Vtransform == 2 ! transformation equation
Vstretching == 2 ! stretching function
! Vertical S-coordinates parameters (see below for details), [1:Ngrids].
THETA_S == 5.0d0 ! surface stretching parameter
THETA_B == 0.4d0 ! bottom stretching parameter
TCLINE == 250.0d0 ! critical depth (m)
• Changed to different length-scale turbulence closure parameters. Tried GEM and k-k1.
• Went through my entire .h and mixed up some settings such as changing TSMAPDATA to U3HADVECTION/C4VADVECTION.
Currently, my latest experiment is trying some more radical smoothing say….
• rx0 = 0.05 smoothing to anywhere <30m.
My thoughts are maybe this will help with the delta area.
Also, I have a few ideas what could be causing the problem:
• A lack of river source at Zhujiang River Estuary… Maybe some strange things with salinity here? A lot of the recent blowups are occurring near this delta so I think this inlet could be a potential source of problems.
[The extreme smoothing applied to <30m may help?]
• The extreme wind stress causing continues issues near the coast partially causing havoc with zeta! I’ve noticed some strange large fluctuations along the coastline when the typhoon is near landfall. [Maybe wetting/drying would help this issue? i.e. to stop huge build ups in zeta. Otherwise, I’m little unsure how to tackle extreme forcing in a realistic model].
• Perhaps the smoothing is actually too extreme? I originally went down to rx0=0.1 from rx0=0.3 since the model was blowing up quite early for 0.3... I could try a combination with some form of targeted smoothing via the HPGE experiments (I wasn't sure what constitutes as extreme bottom currents) and LP smooth.
Lots to ponder... I was wondering if anyone else had some different insights that I'm missing?
Coastal blow-ups issues: WRF typhoon to ROMS [via COAWST]
Re: Coastal blow-ups issues: WRF typhoon to ROMS [via COAWST
so this sounds like a roms coastline problem (not necessarily coawst). To be sure, what do the su/vstr look like? How about the surface heat fluxes?
-john
-john
Re: Coastal blow-ups issues: WRF typhoon to ROMS [via COAWST
Here are the su/vstr fields about an hour before the simulation blows up and just when the typhoon makes landfall. I never noticed this but there seems to be somewhat the discontinuity between my outer and inner WRF domain (most notably for sustr in the affected delta). It's a small difference (0.08 N m^-2) but it's so shallow in the region maybe that's what's causing zeta and u/s fields to blow up.

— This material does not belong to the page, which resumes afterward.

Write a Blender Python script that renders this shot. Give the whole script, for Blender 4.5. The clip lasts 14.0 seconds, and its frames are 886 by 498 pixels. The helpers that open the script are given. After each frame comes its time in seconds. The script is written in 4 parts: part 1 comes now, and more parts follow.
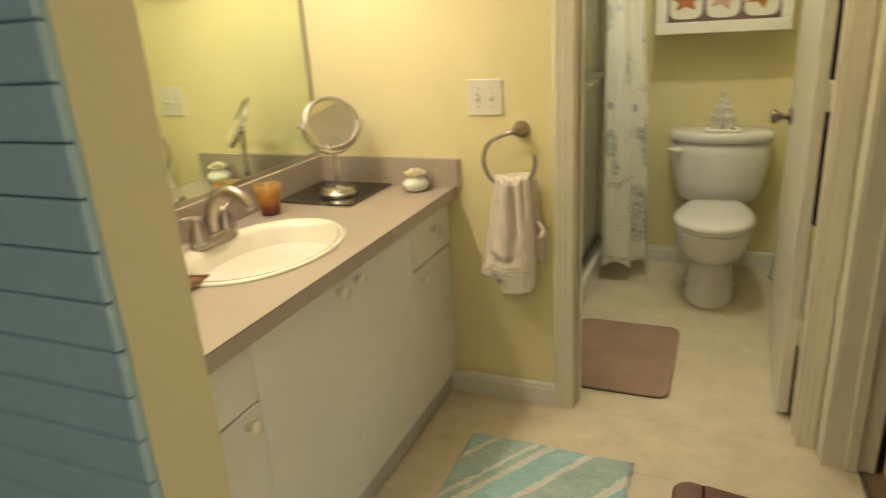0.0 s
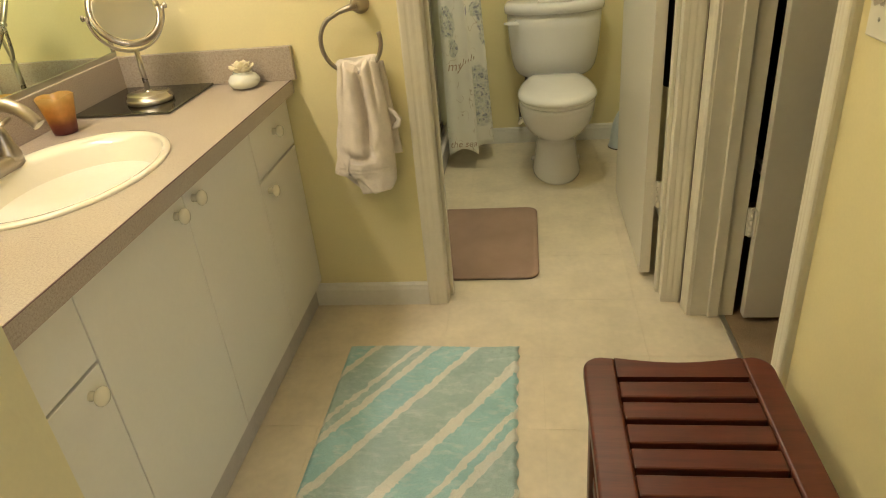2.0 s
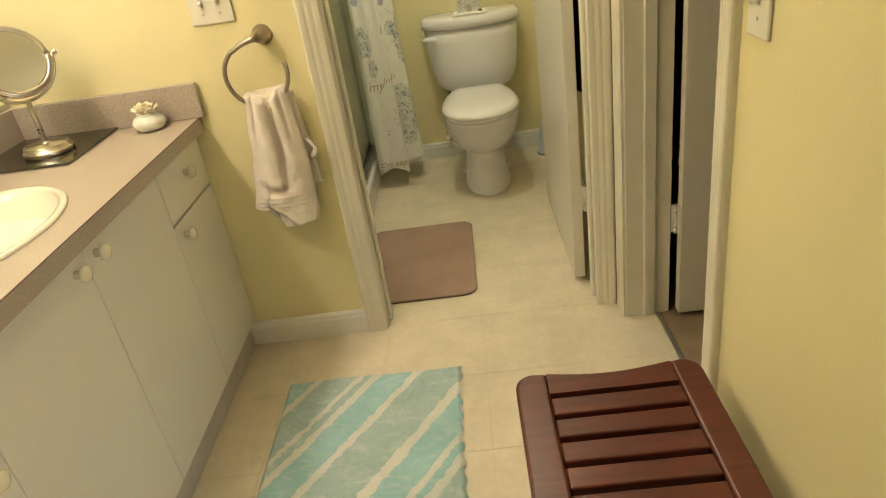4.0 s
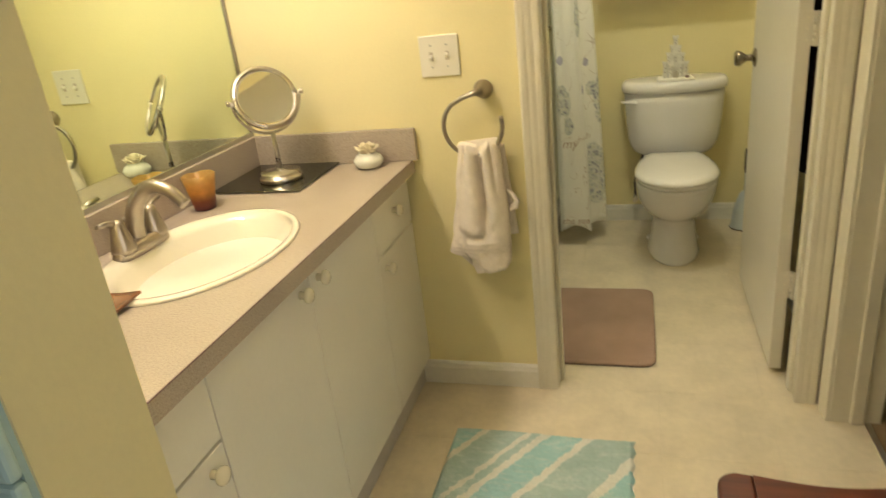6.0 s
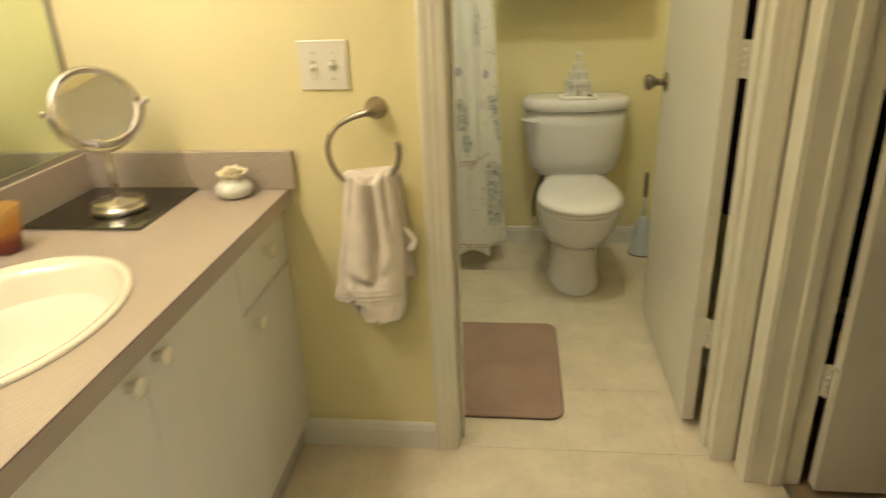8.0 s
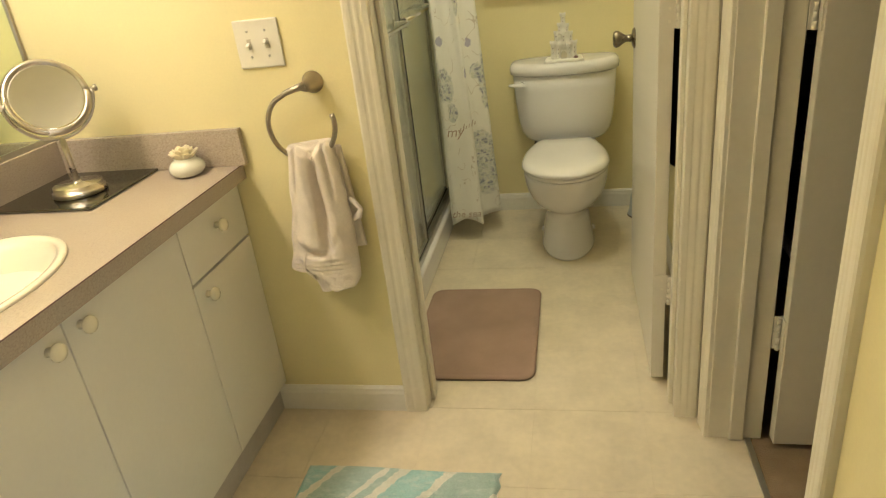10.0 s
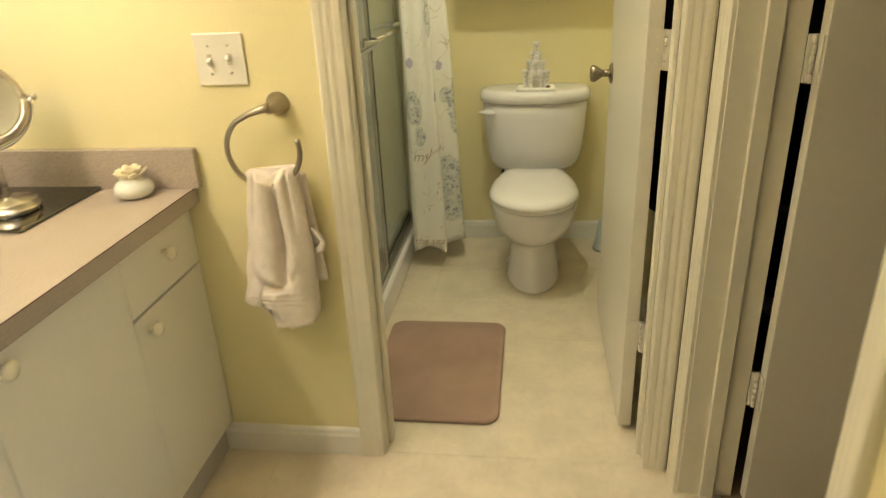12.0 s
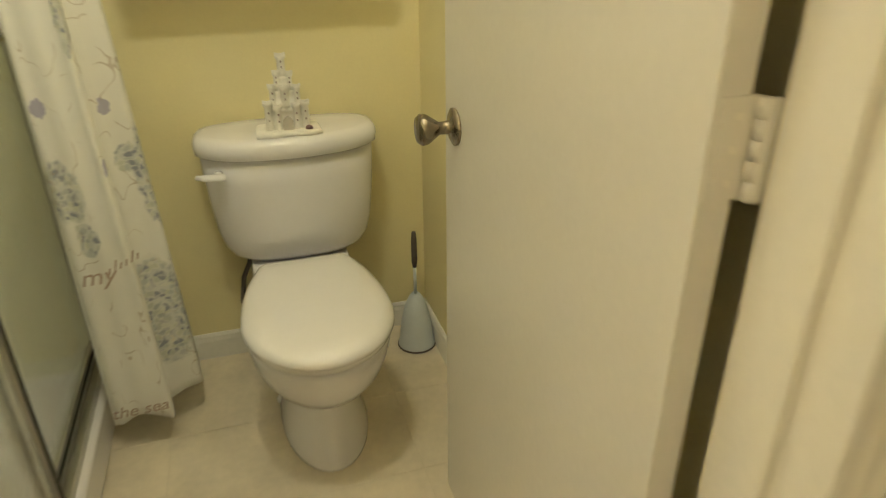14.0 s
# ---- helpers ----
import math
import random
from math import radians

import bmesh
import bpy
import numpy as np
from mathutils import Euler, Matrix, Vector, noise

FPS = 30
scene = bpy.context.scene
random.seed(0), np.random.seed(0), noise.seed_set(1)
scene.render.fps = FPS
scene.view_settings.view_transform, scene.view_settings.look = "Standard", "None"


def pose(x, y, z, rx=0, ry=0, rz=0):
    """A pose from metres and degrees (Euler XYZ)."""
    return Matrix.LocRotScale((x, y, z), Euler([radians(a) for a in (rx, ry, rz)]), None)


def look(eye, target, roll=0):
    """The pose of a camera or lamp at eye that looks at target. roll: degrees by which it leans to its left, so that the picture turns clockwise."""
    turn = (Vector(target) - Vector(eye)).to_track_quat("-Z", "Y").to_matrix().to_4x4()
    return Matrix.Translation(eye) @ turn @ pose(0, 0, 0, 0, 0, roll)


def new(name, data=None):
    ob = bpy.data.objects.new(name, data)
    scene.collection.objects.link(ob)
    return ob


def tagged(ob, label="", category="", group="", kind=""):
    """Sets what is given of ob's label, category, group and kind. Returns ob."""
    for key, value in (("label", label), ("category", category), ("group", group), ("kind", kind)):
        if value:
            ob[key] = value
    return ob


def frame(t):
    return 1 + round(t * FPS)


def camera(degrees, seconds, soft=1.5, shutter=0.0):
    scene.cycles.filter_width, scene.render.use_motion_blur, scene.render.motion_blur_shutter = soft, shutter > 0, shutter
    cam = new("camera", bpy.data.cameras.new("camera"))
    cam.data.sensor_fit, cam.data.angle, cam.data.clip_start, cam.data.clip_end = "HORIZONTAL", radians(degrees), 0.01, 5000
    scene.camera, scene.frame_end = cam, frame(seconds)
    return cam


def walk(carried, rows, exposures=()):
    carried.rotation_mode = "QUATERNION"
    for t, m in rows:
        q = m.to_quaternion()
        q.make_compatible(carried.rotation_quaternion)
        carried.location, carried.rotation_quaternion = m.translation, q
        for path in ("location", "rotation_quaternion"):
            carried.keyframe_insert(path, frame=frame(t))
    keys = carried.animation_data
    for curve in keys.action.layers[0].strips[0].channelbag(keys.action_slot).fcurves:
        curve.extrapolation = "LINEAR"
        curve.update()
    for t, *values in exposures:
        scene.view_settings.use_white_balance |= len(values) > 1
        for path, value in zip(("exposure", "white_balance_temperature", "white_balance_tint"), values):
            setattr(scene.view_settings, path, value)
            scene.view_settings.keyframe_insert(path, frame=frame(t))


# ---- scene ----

I can't say I'm hugely experienced in WRF (this is my first venture into Typhoon modelling) but I think if I apply some expended damping on the boundary of the inner domain maybe I won't get such a continuity, and a smoother field might result in a more stable simulation for ROMS.
I must say I probably should have looked at this forcing to start with... but in any case thanks for the suggestion John!
I can't say I'm hugely experienced in WRF (this is my first venture into Typhoon modelling) but I think if I apply some expended damping on the boundary of the inner domain maybe I won't get such a continuity, and a smoother field might result in a more stable simulation for ROMS.
I must say I probably should have looked at this forcing to start with... but in any case thanks for the suggestion John!
Re: Coastal blow-ups issues: WRF typhoon to ROMS [via COAWST
Do you have wetting and drying turned on? #define WET_DRY
Re: Coastal blow-ups issues: WRF typhoon to ROMS [via COAWST
At the moment I have wetting and drying turned off. At the time I thought it might complicate things having it on and but I'll give it a go with it on!
Re: Coastal blow-ups issues: WRF typhoon to ROMS [via COAWST
So I've concluded this was 100% a problem with the inner and outer WRF domain discontinuities. As a test/fix we decided to create a 4km WRF/ROMS (single domain) coupled system (i.e. without any nesting) and ROMS runs smoothly without any issue in zeta or resulting blow-ups
However, I'm not sure how good of a fix this is for our long term goals since this drives up the cost of running the model significantly. Furthermore, I'm not too sure of the effect of downscaling the WRF bdy conditions from GFS (25km) to a 4km model domain!
I will look into the forums for COAWST and WRF to see if anyone else had encountered this issue.
However, I'm not sure how good of a fix this is for our long term goals since this drives up the cost of running the model significantly. Furthermore, I'm not too sure of the effect of downscaling the WRF bdy conditions from GFS (25km) to a 4km model domain!
I will look into the forums for COAWST and WRF to see if anyone else had encountered this issue.